You can be certain that similar sentiments would be shared by any other Bruins player, executive, or even fan asked to speak to McQuaid’s character in the wake of the trade. None of which could be chalked up to canonization given the same things would have been said of him at any point in his career to date.

Targeted for both his physical qualities as well as his ability to mentor young players, it’s likely that GM Jeff Gorton — who has spoken to a desire to improve his club’s overall toughness this summer — understood that with a losing season and a second-straight trade deadline sell-off ahead of him, someone of McQuaid’s stature and reputation could help him navigate the rocky path ahead. While the Blueshirts have done an admirable job in collecting talented young players since the decision to liquidate at last year’s trade deadline, their immediate future is still bleak, which makes for treacherous terrain to traverse in the meantime. Thus, bringing along and developing important young players in that kind of environment becomes a difficult task in and of itself.

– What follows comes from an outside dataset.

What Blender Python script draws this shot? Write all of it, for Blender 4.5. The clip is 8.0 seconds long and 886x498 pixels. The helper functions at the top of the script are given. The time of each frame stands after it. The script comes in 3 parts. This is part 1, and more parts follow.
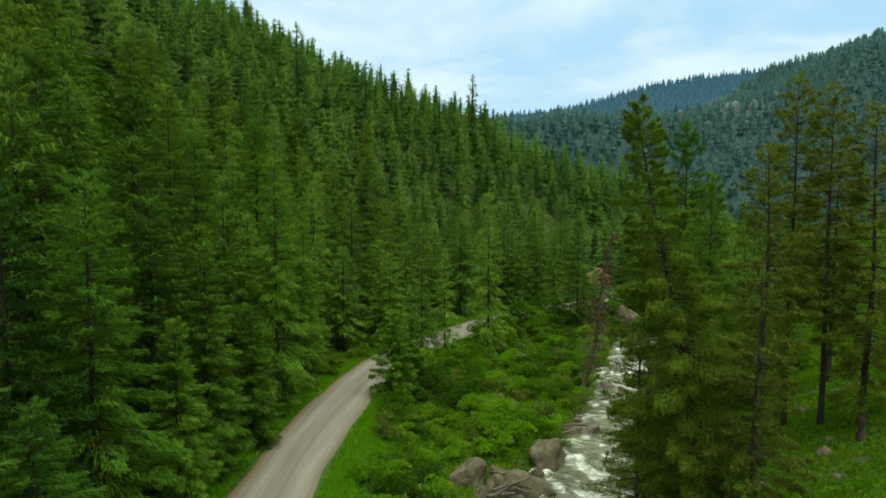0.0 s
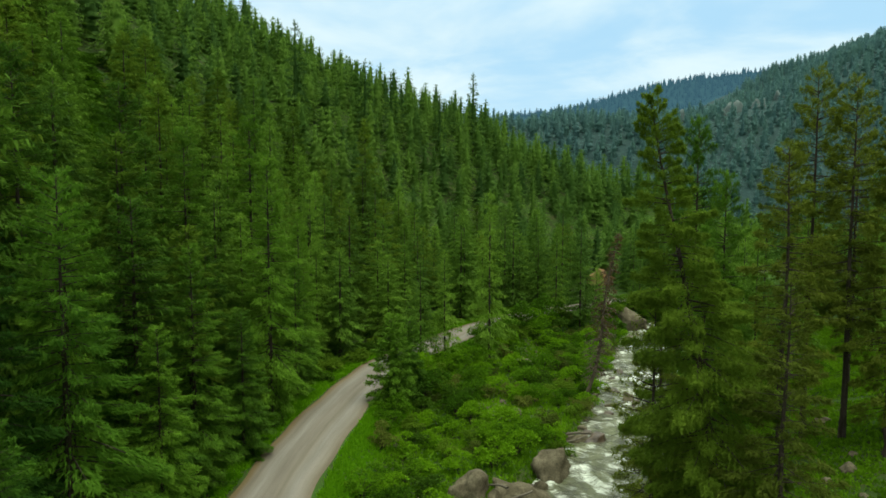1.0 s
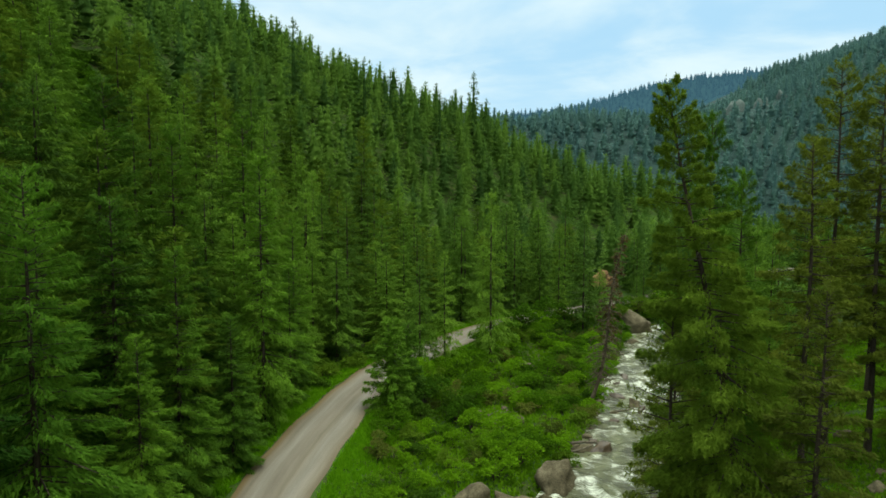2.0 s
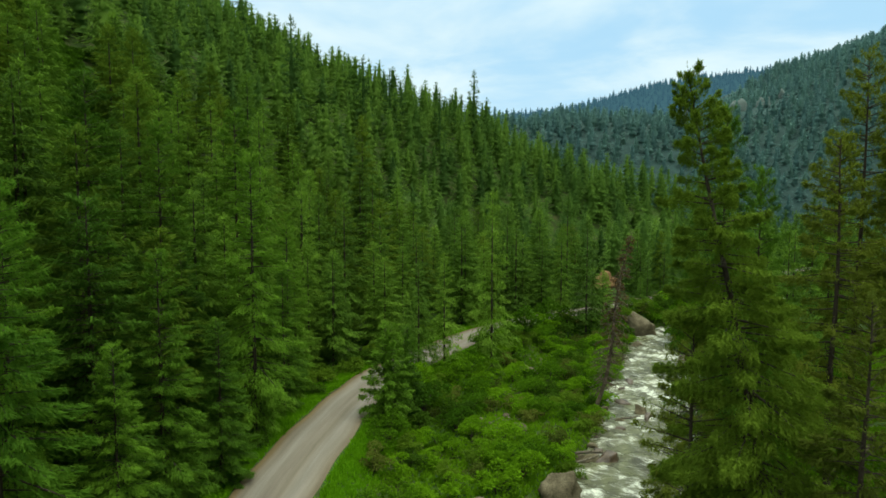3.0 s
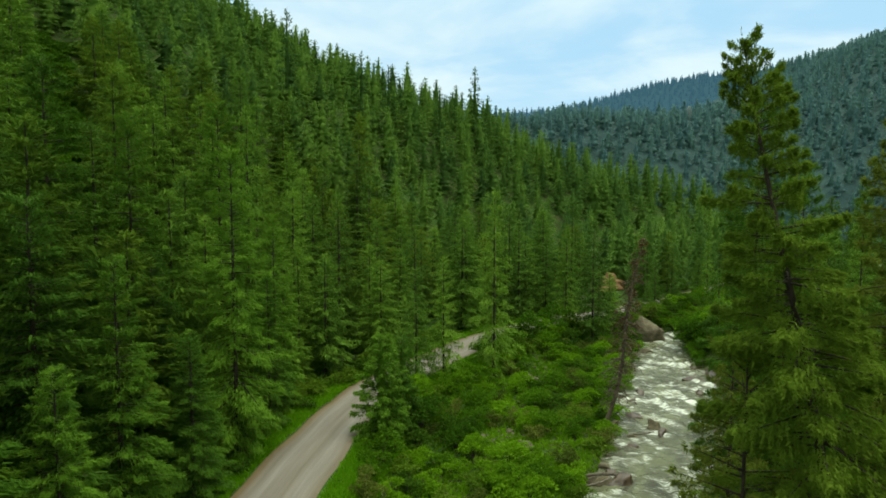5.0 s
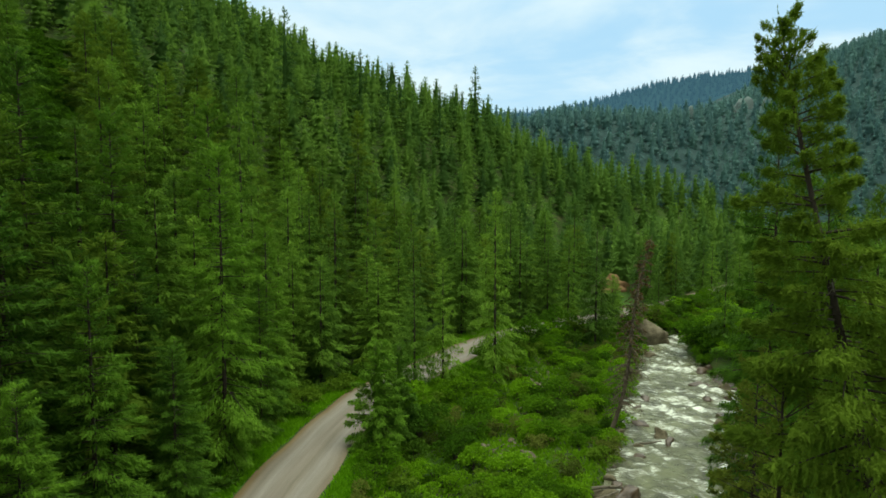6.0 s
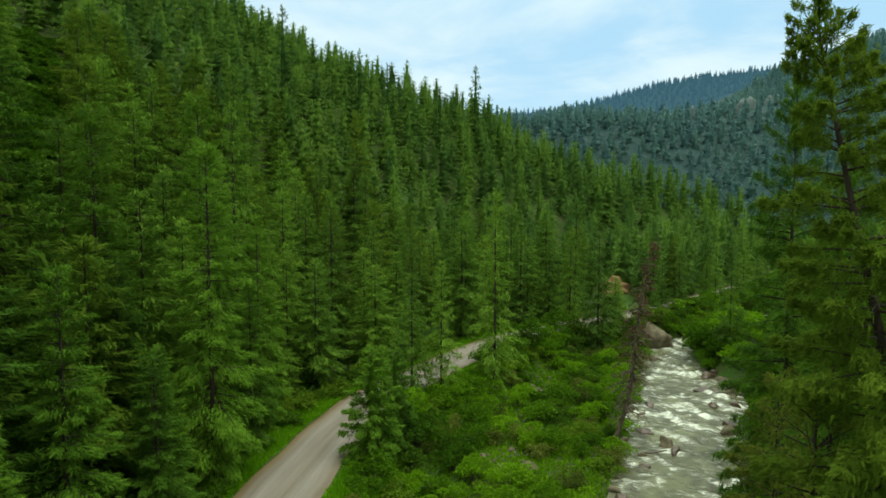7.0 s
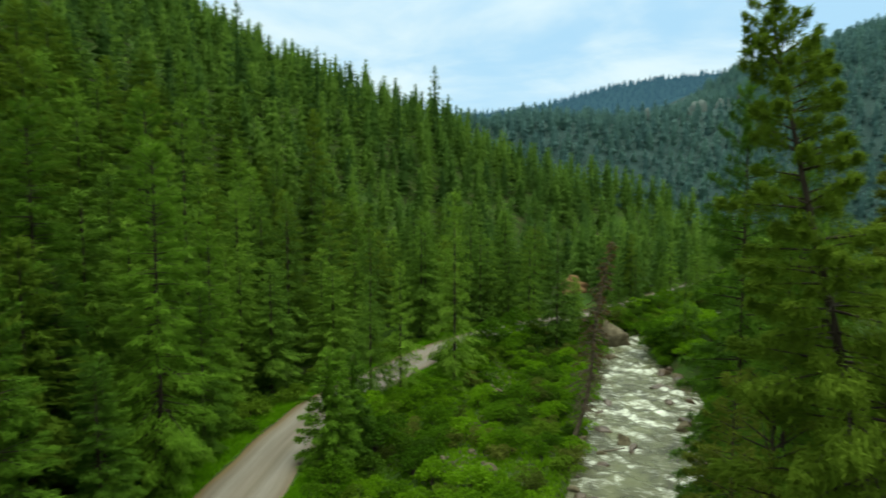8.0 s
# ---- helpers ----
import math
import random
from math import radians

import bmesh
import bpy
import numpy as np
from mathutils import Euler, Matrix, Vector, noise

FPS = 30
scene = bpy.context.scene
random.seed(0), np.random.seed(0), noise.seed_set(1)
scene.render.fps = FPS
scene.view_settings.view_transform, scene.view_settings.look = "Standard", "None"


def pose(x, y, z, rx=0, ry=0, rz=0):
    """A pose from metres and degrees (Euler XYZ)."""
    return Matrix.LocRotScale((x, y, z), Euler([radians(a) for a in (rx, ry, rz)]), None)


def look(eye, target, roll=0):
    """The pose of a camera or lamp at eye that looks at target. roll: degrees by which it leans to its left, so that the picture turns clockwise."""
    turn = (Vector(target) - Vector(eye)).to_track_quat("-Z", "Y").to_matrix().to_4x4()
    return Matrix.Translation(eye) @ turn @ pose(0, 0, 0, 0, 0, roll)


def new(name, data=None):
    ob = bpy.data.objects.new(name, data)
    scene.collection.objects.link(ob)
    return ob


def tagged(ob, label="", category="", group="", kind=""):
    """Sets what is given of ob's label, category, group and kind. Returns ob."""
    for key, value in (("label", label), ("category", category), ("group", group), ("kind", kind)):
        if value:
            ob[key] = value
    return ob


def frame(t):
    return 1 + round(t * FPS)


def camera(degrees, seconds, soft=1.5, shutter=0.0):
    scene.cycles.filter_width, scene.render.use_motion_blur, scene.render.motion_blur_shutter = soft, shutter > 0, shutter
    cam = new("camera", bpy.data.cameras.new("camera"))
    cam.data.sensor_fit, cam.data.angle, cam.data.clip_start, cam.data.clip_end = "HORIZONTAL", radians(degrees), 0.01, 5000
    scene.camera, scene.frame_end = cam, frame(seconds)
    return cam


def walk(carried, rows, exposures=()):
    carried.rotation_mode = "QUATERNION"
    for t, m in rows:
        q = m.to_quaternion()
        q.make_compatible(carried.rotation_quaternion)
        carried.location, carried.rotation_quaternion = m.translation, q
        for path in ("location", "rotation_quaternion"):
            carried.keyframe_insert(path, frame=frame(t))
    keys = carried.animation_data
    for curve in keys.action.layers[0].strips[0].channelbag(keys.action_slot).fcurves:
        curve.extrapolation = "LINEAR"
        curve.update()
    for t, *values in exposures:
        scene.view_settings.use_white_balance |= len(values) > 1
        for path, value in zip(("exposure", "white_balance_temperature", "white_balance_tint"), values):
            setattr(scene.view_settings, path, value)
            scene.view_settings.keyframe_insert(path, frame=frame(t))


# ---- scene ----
cam = camera(71.0, 8.0, soft=1.6, shutter=0.5)
# seconds, x, y, z, pitch, yaw
ROWS = [
    (0.0, 0.845, 1.60, 21.82, -4.40, 0.80), (0.5, 0.86, 2.90, 21.82, -4.40, 0.82), (1.0, 0.88, 4.20, 21.82, -4.40, 0.83),
    (1.5, 0.90, 5.53, 21.82, -4.40, 0.85), (3.0, 0.94, 9.62, 21.81, -4.42, 0.88), (3.5, 0.955, 10.96, 21.81, -4.43, 0.88),
    (4.0, 0.975, 12.28, 21.80, -4.43, 0.88), (4.5, 1.01, 13.60, 21.80, -4.43, 0.91), (6.0, 1.13, 17.55, 21.84, -4.43, 0.97),
    (6.5, 1.25, 18.80, 21.86, -4.41, 1.02), (7.0, 1.40, 19.82, 21.88, -4.38, 1.05), (7.5, 1.50, 20.42, 21.88, -4.37, 1.08),
    (7.6, 1.515, 20.48, 21.88, -4.37, 0.98), (7.7, 1.53, 20.52, 21.88, -4.37, 0.66), (7.8, 1.545, 20.55, 21.88, -4.37, -0.30),
    (7.9, 1.56, 20.57, 21.88, -4.37, -1.32), (8.0, 1.58, 20.58, 21.87, -4.37, -2.62)]
walk(cam, [(t, pose(x, y, z, 90 + p, 0, w)) for t, x, y, z, p, w in ROWS], exposures=[(0.0, 0.04, 6500, 4), (8.0, 0.04, 6500, 4)])

# ---- light: a bright, thinly clouded sky and a soft sun ----
SUN_UP, SUN_TURN = radians(68), radians(122)
world = bpy.data.worlds.new("cloudy_sky")
scene.world = world
world.use_nodes = True
wt = world.node_tree
wt.nodes.clear()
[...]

McQuaid might even make for a trade chip himself. With regard to the deadline, in highlighting McQuaid’s right-handedness, as well as his rugged nature and 500-plus games of experience (complete with a Stanley Cup ring), The Athletic’s Jonathan Willis astutely pointed out “that’s catnip for GMs.”

Remember: left-handed veterans such as Nick Holden, Ian Cole, and Brandon Davidson, who aren’t without their own warts, all returned third-round draft picks to their respective clubs. It’s no stretch to assume a righty, which teams covet every year, could do the same (or more). That alone could offset the cost of the fourth-round pick given to Boston to acquire McQuaid in the first place. Though this is all a bridge best left crossed when we get to it.

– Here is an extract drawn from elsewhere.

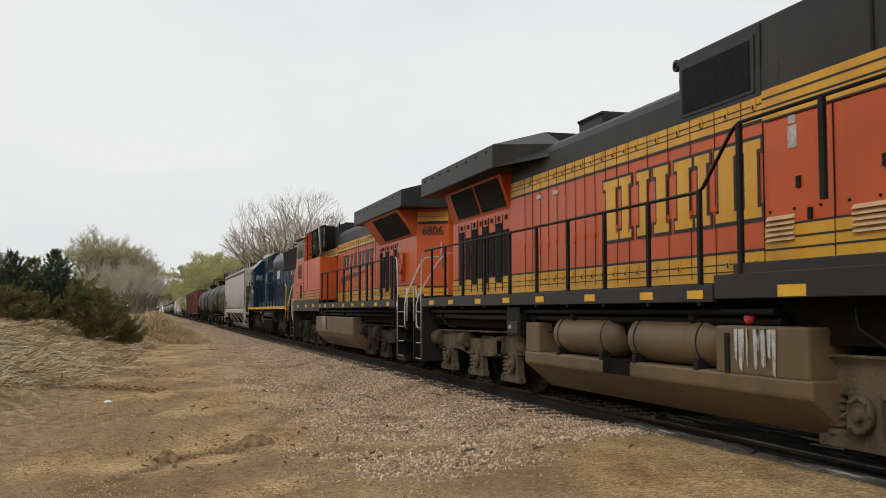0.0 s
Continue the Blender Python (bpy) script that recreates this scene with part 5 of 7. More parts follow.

Of course, it’s not all rainbows and butterflies. Despite being something of a staple on Boston’s blue line over the last eight seasons, McQuaid isn’t what he used to be, thanks to a combination of age and the abrasive style of game he plays. No one is exempt from the tax of Father Time, after all. Least of all those with a fight card like his.

McQuaid spent much of last season on the shelf recovering from injury and only managed to play in 38 games for the Bruins. He also found himself a healthy scratch on more than one occasion — both a testament to the power of Boston’s up-and-coming rearguards and a personal indictment on McQuaid’s play.

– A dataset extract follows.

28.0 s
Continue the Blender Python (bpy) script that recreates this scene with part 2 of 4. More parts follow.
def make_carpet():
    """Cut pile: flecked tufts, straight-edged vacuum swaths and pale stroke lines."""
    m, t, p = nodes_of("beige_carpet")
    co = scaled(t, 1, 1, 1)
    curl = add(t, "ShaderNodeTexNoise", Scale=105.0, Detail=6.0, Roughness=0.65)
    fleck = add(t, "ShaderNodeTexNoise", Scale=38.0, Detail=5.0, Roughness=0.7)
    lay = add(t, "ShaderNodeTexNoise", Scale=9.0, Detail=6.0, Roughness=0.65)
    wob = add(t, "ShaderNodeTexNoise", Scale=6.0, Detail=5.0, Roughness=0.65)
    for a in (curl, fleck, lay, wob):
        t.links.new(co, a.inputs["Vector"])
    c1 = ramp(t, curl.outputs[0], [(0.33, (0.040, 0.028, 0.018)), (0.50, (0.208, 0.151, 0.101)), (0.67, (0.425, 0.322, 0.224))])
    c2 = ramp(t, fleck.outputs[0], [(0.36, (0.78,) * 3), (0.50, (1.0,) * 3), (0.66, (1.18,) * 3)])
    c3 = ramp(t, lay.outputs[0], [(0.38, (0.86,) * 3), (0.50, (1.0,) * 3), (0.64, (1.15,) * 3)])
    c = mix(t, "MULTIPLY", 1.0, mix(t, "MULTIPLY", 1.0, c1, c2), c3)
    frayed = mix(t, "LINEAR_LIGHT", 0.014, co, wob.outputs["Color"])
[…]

Never much of a scoring threat, McQuaid’s slip in play could be no more abruptly explained than by his relative possession numbers, which spiked into the negative last season compared to his career average. Though his 51.2 Corsi for percentage and 50.8 Fenwick for percentage aligned well with his career averages in both categories, his -4.6 CF% rel and -5.0 FF% rel had to be a concern for Boston considering both were more than twice as poor as the prior season. Thankfully, one season isn’t necessarily a trend (at least not one worth investing in), but given his age and style of play, it could be the start of a trend, and is a concern nonetheless. It might even be one that sees the Rangers limit the number of games he plays in (although, hopefully not to the same degree as Boston last season).

Still, it’s likely that Gorton believes McQuaid still has gas left in the tank enough to prove last season was something of an anomaly. Or, at the very least, to regress to the mean. Perhaps the totality of his injuries and the regression in his play can be chalked up to a bad year, exacerbated by the former, in which case the opportunity in New York could offer a bounce back. Or, if this truly is the beginning of the end for McQuaid, then the sole remaining year alleviates matters. Especially if David Quinn and the Rangers’ new coaching staff can salvage enough of McQuaid’s game to make him a desirable veteran commodity at this year’s deadline, all while benefitting from his professionalism and character presence along the way.

McQuaid’s addition also complicates matters for the resurgent hopeful, Brendan Smith, as well as the likes of John Gilmour and Tony DeAngelo. But competition breeds excellence insofar as the best-performing players are actually selected for this roster. Should McQuaid beat any number of the Rangers’ young defensive prospects — particularly those who are no longer waivers-exempt — the club could still opt to flip one for other assets. After all, there’s generally no shortage of teams willing to take on young reclamation projects.

Though the optics of a soon-to-be 32-year-old beating out youngsters isn’t great, it’s important to remember that McQuaid is something of a stopgap serving as a bridge to the most important blueline defensive prospects who are still years away like Libor Hajek and K’Andre Miller. None of whom he can reasonably be expected to block an NHL path from.

While it’s fair to question if the Rangers paid too much to acquire McQuaid, especially at this stage of his career, it’s suspect to question the character of the man they acquired. Just ask any of his teammates over the last eight seasons. I doubt you’ll find many, if any, with a bad word to say about him.

Character may be a derision-inducing buzzword in some hockey circles, but to the decision-makers and players around the league, it’s still a valuable and respected trait. With the Rangers projected to finish toward the bottom of the standings again, keeping the atmosphere around the rebuilding team as light as possible, especially as the deadline nears, is paramount.

It’s unlikely McQuaid will be a Ranger beyond some percentage of this season, but for as long as they have him, he’s sure to be a positive benefit to the guys in the room. He can also serve as a paving stone for Quinn’s “in your face” coaching style, at least on nights he plays. For a rebuilding team who are likely to endure more losses than wins, that can go a long way in establishing the kind of culture that’s needed to transition from loss to championship, even if he won’t be around to experience it.